I agree with Lewis’ assertion that all humans have their place in the plot of Paradise Lost. He sees each of us at any given moment as moving towards the Messianic position or towards the Satanic position. Lewis sees it as a true story that is too near us to be taken any way but seriously. Milton's Satan reveals the satan in each person that through self-assertion rebels against God and wants to be its own god. Lewis writes that even though we, like Satan and Adam, are damnable, it is not necessary that we must, like Satan, be damned. Satan has chosen to have no choice but to be damned. For humans, the escape from evil and hell exists, but as Lewis writes there is only one way: "the way of humiliation, repentance, and (where possible) restitution." (Lewis Preface 105) This is the way that is only through Jesus Christ, the Son, whom Satan refused to worship but chose to rebel against in serving himself.

Works Consulted

Lewis, C.S. A Preface to Paradise Lost. London: Oxford Univ. Press, 1942.
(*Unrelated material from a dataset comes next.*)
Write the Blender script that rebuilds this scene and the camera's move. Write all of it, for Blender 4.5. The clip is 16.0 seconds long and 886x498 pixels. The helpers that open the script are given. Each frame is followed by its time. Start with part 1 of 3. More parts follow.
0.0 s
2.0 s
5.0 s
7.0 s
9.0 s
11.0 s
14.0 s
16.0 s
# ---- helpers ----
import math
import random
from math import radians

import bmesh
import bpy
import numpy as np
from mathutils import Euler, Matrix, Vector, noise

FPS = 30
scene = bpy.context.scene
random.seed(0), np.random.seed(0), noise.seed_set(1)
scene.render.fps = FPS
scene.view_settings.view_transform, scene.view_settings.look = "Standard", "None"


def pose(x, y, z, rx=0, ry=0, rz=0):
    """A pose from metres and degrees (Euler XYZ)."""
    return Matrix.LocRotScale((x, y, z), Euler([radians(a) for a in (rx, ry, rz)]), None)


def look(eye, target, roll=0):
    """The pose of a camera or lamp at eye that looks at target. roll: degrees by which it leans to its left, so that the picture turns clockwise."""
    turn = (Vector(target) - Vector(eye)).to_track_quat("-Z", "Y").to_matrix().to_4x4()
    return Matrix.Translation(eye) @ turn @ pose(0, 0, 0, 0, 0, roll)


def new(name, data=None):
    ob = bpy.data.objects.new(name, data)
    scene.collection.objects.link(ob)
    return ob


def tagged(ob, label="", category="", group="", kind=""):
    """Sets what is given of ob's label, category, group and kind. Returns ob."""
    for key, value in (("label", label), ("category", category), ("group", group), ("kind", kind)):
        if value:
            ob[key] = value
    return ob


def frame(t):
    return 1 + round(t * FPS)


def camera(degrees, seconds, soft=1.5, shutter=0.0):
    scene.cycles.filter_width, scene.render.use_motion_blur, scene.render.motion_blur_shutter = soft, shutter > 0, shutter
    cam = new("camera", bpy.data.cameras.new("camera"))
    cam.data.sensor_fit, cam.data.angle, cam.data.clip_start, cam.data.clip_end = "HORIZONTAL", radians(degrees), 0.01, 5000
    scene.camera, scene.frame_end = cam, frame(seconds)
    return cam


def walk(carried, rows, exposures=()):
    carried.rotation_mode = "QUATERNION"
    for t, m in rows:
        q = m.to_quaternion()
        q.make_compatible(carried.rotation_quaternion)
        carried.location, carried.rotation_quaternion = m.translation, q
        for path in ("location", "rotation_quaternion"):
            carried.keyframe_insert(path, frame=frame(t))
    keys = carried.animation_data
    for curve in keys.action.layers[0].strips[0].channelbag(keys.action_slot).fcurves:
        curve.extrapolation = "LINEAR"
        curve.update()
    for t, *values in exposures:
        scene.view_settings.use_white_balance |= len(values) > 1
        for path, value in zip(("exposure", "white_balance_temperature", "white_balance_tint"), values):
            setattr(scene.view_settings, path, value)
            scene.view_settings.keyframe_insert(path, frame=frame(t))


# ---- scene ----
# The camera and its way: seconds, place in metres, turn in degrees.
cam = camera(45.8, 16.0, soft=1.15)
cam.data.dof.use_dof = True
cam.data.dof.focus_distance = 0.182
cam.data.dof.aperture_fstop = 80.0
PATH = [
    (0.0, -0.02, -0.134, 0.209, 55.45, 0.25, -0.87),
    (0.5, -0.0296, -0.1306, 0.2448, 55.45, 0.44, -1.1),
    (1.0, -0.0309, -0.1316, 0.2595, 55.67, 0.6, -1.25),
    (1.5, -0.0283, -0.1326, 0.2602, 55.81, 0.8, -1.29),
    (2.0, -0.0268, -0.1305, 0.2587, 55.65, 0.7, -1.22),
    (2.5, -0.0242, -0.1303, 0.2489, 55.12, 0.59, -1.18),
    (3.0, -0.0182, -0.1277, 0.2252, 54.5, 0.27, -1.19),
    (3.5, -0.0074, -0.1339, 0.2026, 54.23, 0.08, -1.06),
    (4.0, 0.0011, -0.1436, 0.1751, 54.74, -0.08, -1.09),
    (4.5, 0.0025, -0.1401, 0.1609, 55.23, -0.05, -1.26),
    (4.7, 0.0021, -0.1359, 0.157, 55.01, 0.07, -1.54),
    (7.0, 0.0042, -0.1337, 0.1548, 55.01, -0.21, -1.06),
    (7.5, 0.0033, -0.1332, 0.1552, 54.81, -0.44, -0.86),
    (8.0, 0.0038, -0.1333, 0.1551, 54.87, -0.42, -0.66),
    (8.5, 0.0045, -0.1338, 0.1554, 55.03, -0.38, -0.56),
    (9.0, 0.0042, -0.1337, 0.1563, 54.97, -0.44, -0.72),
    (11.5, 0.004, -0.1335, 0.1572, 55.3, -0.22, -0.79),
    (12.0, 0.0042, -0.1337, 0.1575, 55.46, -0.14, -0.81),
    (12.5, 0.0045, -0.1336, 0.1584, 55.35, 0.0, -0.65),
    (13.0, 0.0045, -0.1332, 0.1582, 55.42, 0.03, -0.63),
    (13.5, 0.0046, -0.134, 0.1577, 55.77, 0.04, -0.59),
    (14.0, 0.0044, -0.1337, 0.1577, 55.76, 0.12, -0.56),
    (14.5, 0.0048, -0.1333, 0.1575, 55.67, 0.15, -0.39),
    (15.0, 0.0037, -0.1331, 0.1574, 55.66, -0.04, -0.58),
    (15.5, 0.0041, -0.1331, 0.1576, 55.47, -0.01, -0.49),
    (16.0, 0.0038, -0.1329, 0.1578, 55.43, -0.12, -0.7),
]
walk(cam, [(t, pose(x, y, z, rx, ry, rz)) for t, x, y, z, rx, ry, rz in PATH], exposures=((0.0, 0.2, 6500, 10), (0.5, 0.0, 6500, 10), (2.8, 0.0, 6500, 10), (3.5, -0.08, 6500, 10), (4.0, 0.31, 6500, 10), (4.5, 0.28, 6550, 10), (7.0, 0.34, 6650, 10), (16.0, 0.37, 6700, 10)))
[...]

Lewis, C.S. “The Screwtape Letters.” The Complete C.S. Lewis Signature Classics. New York: Harper San Francisco, 2002. 121-204.

Milton, John. “Paradise Lost.” Complete Poems and Major Prose. Ed. Merrit Hughes. New York: MacMillan Publ Co., 1957. 173-470.

Schmidt, Richard H. Glorious Companions. Grand Rapids: Wm. Eerdmans Publishing Co., 2002.

Stutz, Chad P. “No Sombre Satan: C.S. Lewis, Milton, and Re-presentations of the Diabolical.” Religion & the Arts 9.3/4 (Sept. 2005): 208-234.

Tanner, John S. “The Psychology of Temptation in Perelandra and Paradise Lost: What Lewis Learned from Milton.” Renascence 52.2 (Winter 2000): 131-141.

Geib, John David. “C.S. Lewis’ Ontological View of the Demonic: Satan as an Explanatory Postulate.” Inklings Forever Vol II. Ed. Rick Hill. Upland: Taylor University, 1999. 146-160.